Jackson first announced his retirement in 1998 but returned to work. He retired for good after the 2006 Rose Bowl, when he called Texas’ upset of Southern California for the BCS championship on Vince Young’s last-minute touchdown scramble.

“Fourth-and-5. The national championship on the line right here,” Jackson said right before Young took the snap on that memorable play. “He’s going for the cornerrrr. He’s got it! Vince. Young. Scores.”

The Rose Bowl stadium’s radio and TV booths were renamed in his honor two years ago. He is in the Rose Bowl Hall of Fame for his contributions to the New Year’s Day game, which is he credited with nicknaming “The Granddaddy of Them All.”

Jackson was also the first play-by-play announcer on ABC’s “Monday Night Football” telecasts before being replaced in the program’s second season by Frank Gifford.

He called multiple World Series and baseball All-Star games, and was ABC’s lead NBA play-by-play announcer. He worked college basketball with Dick Vitale, and covered 10 Olympics, calling swimming, track and field, basketball, speedskating and ski jumping.

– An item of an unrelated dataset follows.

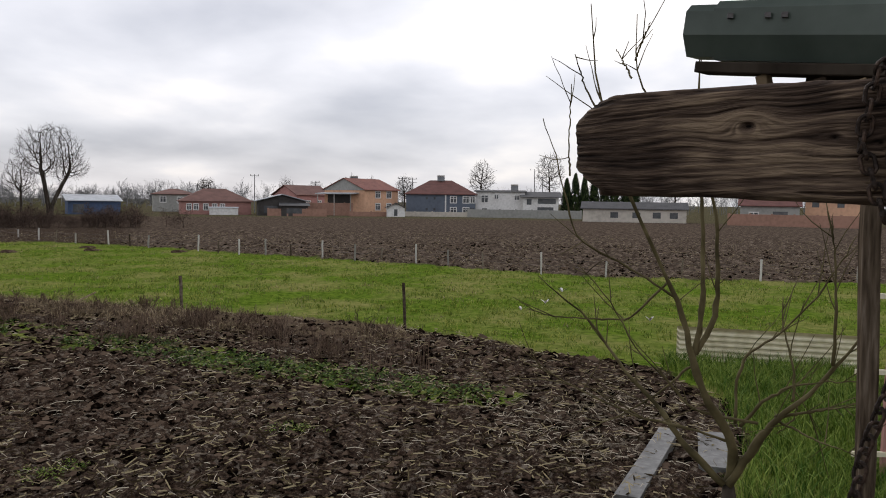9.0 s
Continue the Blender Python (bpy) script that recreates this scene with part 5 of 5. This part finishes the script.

Musburger recalled doing the radio play-by-play for the 1986 National League championship series between the Mets and Astros when Jackson was on the television call ABC. The series ended in the Astrodome with a dramatic, 16-inning victory in Game 6 by the Mets.

“Keith was in the television booth right next to me,” Musburger said. “I’ll never forget when the game was over, Keith’s hand, and I didn’t know whose hand it was, but it came around the corner extension into the radio booth and he offered me a vodka after the game to celebrate what we had been through.”

Desmond Howard, who returned a punt for a touchdown at Michigan in one of Jackson’s best-known calls, tweeted that he had a hard time expressing how much Jackson meant to him, his alma mater and college football.

“May his family find some comfort in knowing how much joy he brought us for so many years and that his legacy endures,” Howard said.

Jackson is survived by his wife of 63 years, Turi Ann.

Funeral arrangements were not announced.